47 komplocunun düşüncesi, şiddete başvurarak laik Türkiye'yi koruma başlıklı yeni aşırılıkçı milliyetçiliği yapılandırmak, Avrupa destekçilerini veya azınlıkların haklarını isteyenleri öldürülmeyi hak eden hainler olarak görmek.
YENİ MİLLİYETÇİLİK BİR DİZİ ETKENİN ÜRÜNÜ
Türk gazeteci Cengiz Çandar'ın da dediği gibi bu yeni milliyetçilik, aralarında Türkiye'nin AB üyeliğinin karşılaştığı zorluklar, Avrupa etrafındaki tartışmanın ortaya çıkardığı kimlik kaybı, Kuzey Irak'taki güçlü bir Kürt devletinin yarı resmi ortaya çıkışı ve bunun 20 milyon Kürd'ün yaşadığı Türkiye'deki sonuçlarının bulunduğu bir dizi etkenin ürünü.
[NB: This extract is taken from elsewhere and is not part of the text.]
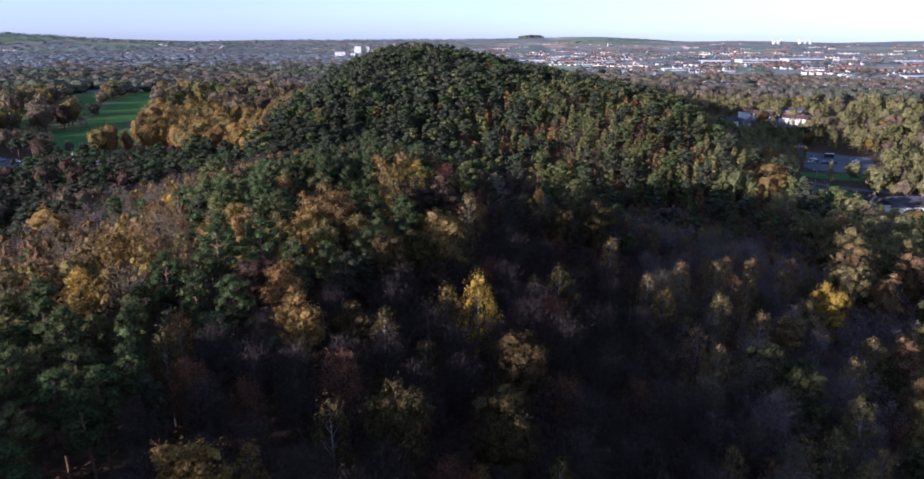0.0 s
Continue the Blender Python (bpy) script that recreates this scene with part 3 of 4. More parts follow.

Fakat darbeci şebekeyi sıkıntıya sokan ve kızdıran etkenlerin en önemlisi, Erdoğan'ın 2002 yılından bu yana liderliğini yaptığı AK Parti'nin elde ettiği devam eden başarılarda saklı. Öfkeyi ve sıkıntıyı arttıran nokta ise hükümeti ve iktidar partisini demokratik yollarla devirme olasılığının zayıflaması. Bu durum başka araçları ve özellikle de şiddeti sağ aşırılar nezdinde ayartıcı bir alternatif kılıyor.
AK PARTİ'NİN BAŞARISI ÖFKELENDİRİYOR
Erdoğan'ın düşmanları, ılımlı İslâm diye bir şeyin olmadığını, İslâm'dan ya etkilenildiğini ya da etkilenilmediğini, partisi AK Parti'nin nihayetinde laikliğe ve Atatürkçülüğe isyan eden İslâmcı bir parti olduğunu ifade ediyorlar.
Özellikle de partinin uyguladığı ekonomi politikalarının Erdoğan'a ve partisine oy veren dindar muhafazakar zengin bir sınıfı çıkarması, onları öfkelendiriyor.
Bu tablonun arka planında, üyelerinin AK Parti'nin laik Türkiye'yi ortadan kaldırmakla tehdit ettiğini ve İslâmi esaslara sahip bir devlet kurmaya hazırlandığını düşündüğü Ergenekon şebekesi ortaya çıktı.